WHAT YOU ARE ASKED TO DO:
Copy each line of the entries beneath that contains the word "Continue".

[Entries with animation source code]
------------------------------------------------------------------------
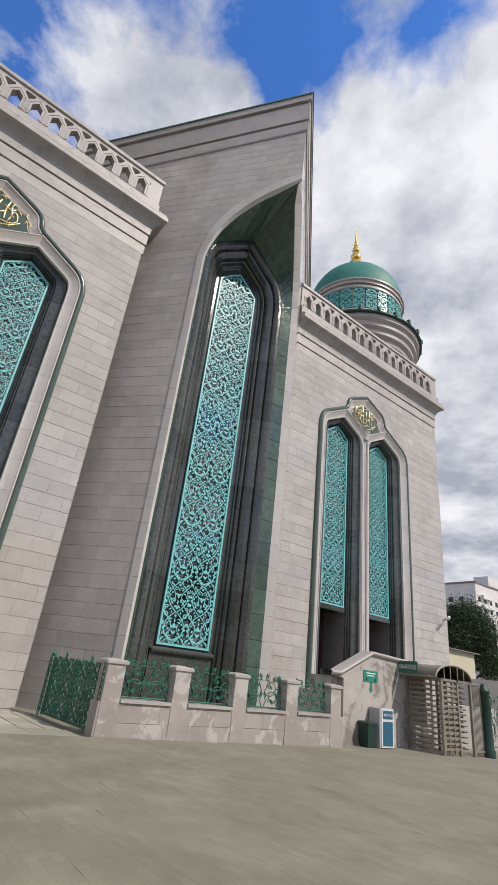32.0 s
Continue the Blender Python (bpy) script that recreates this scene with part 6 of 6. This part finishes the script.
def tree(x, y, height, spread, seed, count, label, leaf=1.0):
    r = random.Random(seed)
    z0 = ground_z(y) - 0.1
    t = thing("tree", label, "tree", "trees", at=(x, y, z0))
    tr = Shape()
    tr.tube([(0, 0, 0), (0.1, 0, height * 0.25), (0.0, 0.15, height * 0.5), (0.1, 0.1, height * 0.8)], [0.035 * height, 0.028 * height, 0.018 * height, 0.006 * height], 8)
    tips = []
    for i in range(16):
        a, h = r.uniform(0, 6.28), r.uniform(0.25, 0.75) * height
        l = spread * r.uniform(0.5, 0.95) * (1.1 - h / height * 0.5)
        tip = (l * math.cos(a), l * math.sin(a), h + r.uniform(0.1, 0.25) * height)
        tr.tube([(0.05, 0.05, h), (0.5 * tip[0], 0.5 * tip[1], h + 0.09 * height), tip], [0.012 * height, 0.008 * height, 0.003 * height], 5)
        tips.append(tip)
    part("trunk", tr, BARK, t)
    cr = Shape()
    for _ in range(count):
        c = r.choice(tips)
        p = Vector((r.gauss(c[0], spread * 0.21), r.gauss(c[1], spread * 0.21), max(r.gauss(c[2], height * 0.065), height * 0.16)))
        a, b = Vector((r.gauss(0, 1), r.gauss(0, 1), r.gauss(0, 0.6))).normalized(), Vector((r.gauss(0, 1), r.gauss(0, 1), r.gauss(0, 1))).normalized()
        b = (b - a * b.dot(a)).normalized()
        k = leaf * r.uniform(0.07, 0.17) * height / 9
        cr.face([p - a * k, p - b * k * 0.55, p + a * k, p + b * k * 0.55])
    part("crown", cr, LEAF, t)
    return t


tree(-24.2, 80, 11.9, 3.7, 1, 56000, "dense dark green tree beyond the exit gate", 0.62)
tree(-17.2, 84, 7.5, 3.2, 2, 16000, "green tree beyond the exit gate", 0.7)
tree(-10, 66, 3.2, 2.0, 9, 1500, "low green bush by the boundary wall")
# Row of unseen trees that keeps the low mirrored glass dark.
for i, (x, y, h) in enumerate(((30, -24, 14), (34, -14, 15), (31, -4, 13), (33, 6, 14), (31, 16, 14), (34, 26, 15), (31, 36, 13), (34, 46, 14), (31, 57, 14), (22, 70, 14), (10, -38, 13))):
    tree(x, y, h, 5.4, 20 + i, 4500, "broad green tree across the square, there for its reflection")
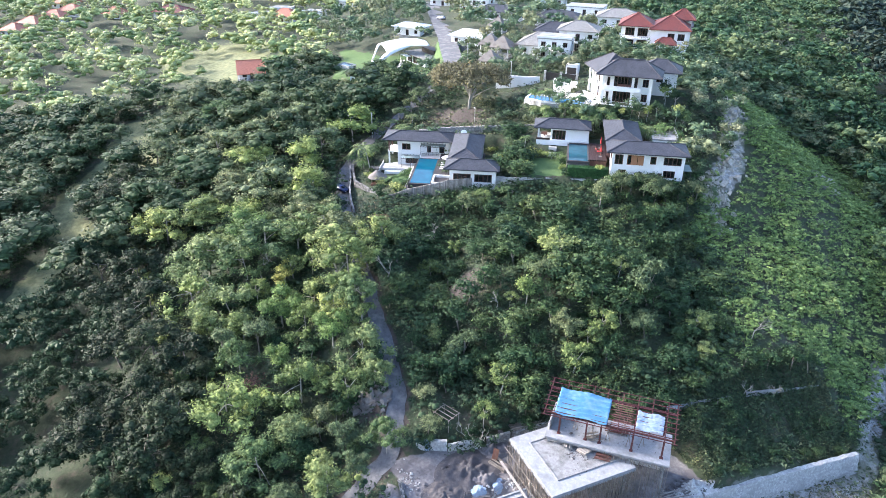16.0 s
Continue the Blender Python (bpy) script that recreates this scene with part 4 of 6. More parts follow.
    part("wall", boxes((14.0, 17.5, -19.6, -19.3, 16.2, 18.55), (14.0, 14.3, -19.298, -14.9, 16.2, 18.55), (14.302, 17.5, -15.2, -14.9, 16.2, 18.55)), WHITE, box_bed)
    part("cushion", boxes((14.4, 17.4, -19.2, -15.3, 17.4, 18.05), bevel=0.08), DARKDECK, box_bed, "dark grey cushion")
    for i in range(4):
        s = thing("sun_lounger", VA.m @ pose(14.9 + 0.02 * i, -6.6 - 1.25 * i, 17.96, 0, 0, 4 * i - 5), "white cushioned sun lounger on the dark deck", "lounger", "loungers by the pool")
        part("mattress", boxes((-0.2, 1.3, -0.32, 0.32, 0.28, 0.4), bevel=0.03), WHITE_CLOTH, s)
        bm = boxes((1.3, 1.95, -0.32, 0.32, 0.3, 0.42), bevel=0.03)
        bmesh.ops.rotate(bm, cent=(1.3, 0, 0.35), matrix=Euler((0, -0.6, 0)).to_matrix(), verts=bm.verts)
        part("backrest", bm, WHITE_CLOTH, s)
        for x in (-0.1, 1.2):
            for y in (-0.26, 0.26):
                part("leg", boxes((x - 0.03, x + 0.03, y - 0.03, y + 0.03, 0, 0.28)), DARKWOOD, s)
    parasol("parasol", VA.m @ pose(16.2, -8.0, 17.96), WHITE_CLOTH, 1.35, "open white canvas parasol above the loungers")


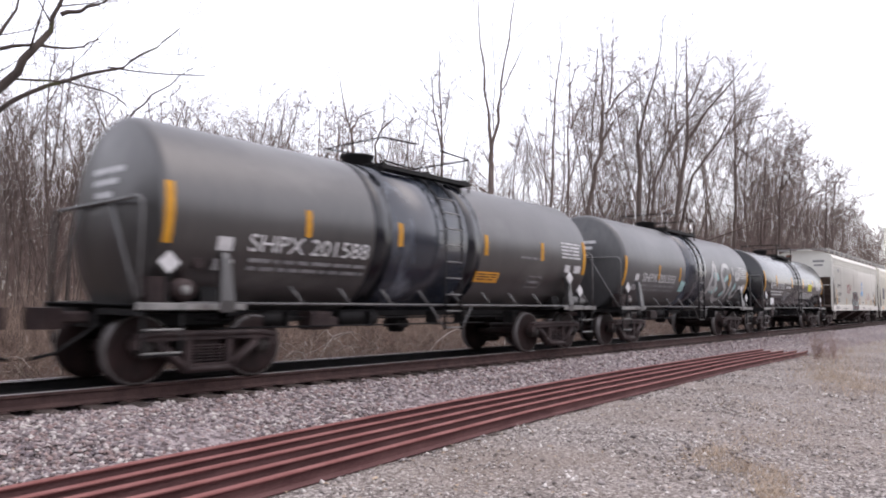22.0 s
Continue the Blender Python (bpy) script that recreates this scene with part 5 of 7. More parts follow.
for x in (-6.48, 6.6):
    part("reflective_strip", patch(Mesh(), r2, zc, x - 0.06, x + 0.06, -0.62, 0.28, 0.005, 6), ORANGE, c, "orange reflective strip")
part("notice", patch(Mesh(), r2, zc, 2.33, 2.97, -0.56, -0.12, 0.005), LIME, c, "yellow notice panel"), bars(c, BLACK_INK, r2 + 0.003, zc, 2.38, 2.92, -0.53, -0.16, 5), bars(c, GREY_INK, r2, zc, 5.55, 6.45, -0.6, -0.1, 8)
bars(c, WHITE_INK, r2, zc, 2.0, 3.1, -1.15, -0.98, 2), bars(c, WHITE_INK, r2, zc, 4.0, 5.0, -1.15, -0.98, 2)
head_print(c, r2, zc, 13.39, [(-0.6, 0.2, 0.6), (-0.5, 0.05, 0.5), (-0.5, -0.15, 0.4)], GREY_INK), placard(c, r, 6.9, WHITE_INK, 1.55), placard_face(c, 6.9, 1.55), tank_post(c, 7.35), tank_post(c, -6.9), tank_post(c, -6.2)

c, r, zc = tank_car(34.85, 8.2, 1.40, 3.62, DIM_TANK, "short matt brown-black tank car with yellow lettering", ladder_x=0.7, dome='round', dome_x=-0.25, dome_r=0.27, walk_len=2.4)
band(c, BLUE_GLOSS, r, zc, -1.5, 1.75, label="glossy black middle band")
fit_text(c, "UTLX 12474", LIME, r, zc, -3.93, -1.98, -0.16, 0.26)
bars(c, GREY_INK, r, zc, -3.85, -2.6, -0.4, -0.3, 1), bars(c, FADED_GOLD, r, zc, -2.65, -2.3, 0.3, 0.5, 3)
strips(c, r + 0.004, zc, (-1.4, 1.66, 3.3), -0.22, 0.24, (-4.8, 4.75))
part("notice", patch(Mesh(), r, zc, 1.85, 2.65, -0.32, -0.02, 0.007), LIME, c, "yellow notice panel"), bars(c, GREY_INK, r, zc, 3.65, 4.6, -0.22, 0.26, 7), bars(c, GREY_INK, r, zc, 1.9, 2.4, -0.55, -0.45, 2), frame_mark(c, GREY_INK, r, zc, 2.8, 3.3, -0.62, -0.4)
part("document_board", Mesh().box(-4.4, -3.8, -1.47, -1.44, 1.25, 1.62), GREY_PIPE, c), head_print(c, r, zc, 9.8, [(-0.4, 0.55, 0.6), (-0.3, 0.4, 0.6), (-0.3, 0.2, 0.5)], ORANGE), placard(c, r, 4.6), tank_post(c, -5.3)

c, r, zc = tank_car(47.28, 9.3, 1.42, 3.72, DUSTY_TANK, "dusty grey-brown tank car with black bands and white lettering", ladder_x=0.18, dome='low', dome_x=-1.0, walk_len=2.6, post_paint=DUSTY_TANK)
band(c, GLOSS_BLACK, r, zc, -1.85, -1.42), band(c, GLOSS_BLACK, r, zc, 0.7, 1.14), band(c, BLUE_GLOSS, r, zc, -1.42, 0.7, 0.003)
fit_text(c, "SHPX 201588", WHITE_INK, r, zc, -4.27, -1.95, -0.48, 0.26)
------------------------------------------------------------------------
FULL OUTPUT:
Continue the Blender Python (bpy) script that recreates this scene with part 6 of 6. This part finishes the script.
Continue the Blender Python (bpy) script that recreates this scene with part 4 of 6. More parts follow.
Continue the Blender Python (bpy) script that recreates this scene with part 5 of 7. More parts follow.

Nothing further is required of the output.